Arbitration Costs and Injustice

I believe that it is fair to assume that all franchisees who go before the Arbitrators have little opportunity to prove to the Arbitrator that they have been fraudulently induced to contract, as is demonstrated in the history of the Coffee Beanery Case, as disclosed by Mother Jones, in another article. The deck is "stacked" so to speak because of public policy that was develolped out of the FTC Rule, promulgated in the late 70's, supposedly to protect franchisees through pre-sale disclosure of the risks by the franchisors. The FTC Rule, however, appears in practice to protect the franchisors and immunize them from claims of fraudulent inducement to contract. Because franchisors know they are protected by the FTC Rule, they appear to indulge frequently in fraudulent inducement to contract and develop "churning" and "encroachment" as management tools to grow the gross sales of the franchise systems.

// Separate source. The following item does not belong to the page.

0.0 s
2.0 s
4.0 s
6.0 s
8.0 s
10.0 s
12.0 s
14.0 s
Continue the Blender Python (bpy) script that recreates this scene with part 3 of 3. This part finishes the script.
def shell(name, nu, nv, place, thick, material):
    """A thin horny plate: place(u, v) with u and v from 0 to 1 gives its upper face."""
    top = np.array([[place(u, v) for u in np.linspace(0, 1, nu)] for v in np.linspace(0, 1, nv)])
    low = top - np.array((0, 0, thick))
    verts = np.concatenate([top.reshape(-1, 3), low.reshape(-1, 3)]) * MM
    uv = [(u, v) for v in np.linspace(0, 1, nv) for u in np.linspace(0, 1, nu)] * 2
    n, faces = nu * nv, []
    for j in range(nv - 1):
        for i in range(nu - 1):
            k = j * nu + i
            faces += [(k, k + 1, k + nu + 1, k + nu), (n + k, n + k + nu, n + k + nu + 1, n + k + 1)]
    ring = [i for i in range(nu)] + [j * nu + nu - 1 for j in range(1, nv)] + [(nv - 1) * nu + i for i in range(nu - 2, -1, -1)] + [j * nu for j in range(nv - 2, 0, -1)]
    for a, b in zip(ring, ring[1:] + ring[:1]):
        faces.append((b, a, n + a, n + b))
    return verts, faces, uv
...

For a better understanding of the problems for failed or failing franchisees in mandated arbitration, and in the Courts, in a Google Search read "Franchising fraud: the continuing need for reform" published by the American Business Law Journal, 1 Jan 2003, and on the Internet in June of 2008. It appears that many franchisees who are mandated to arbitrate their complaints are forced to pay for their own "lynching" which is rationalized as serving the "public good."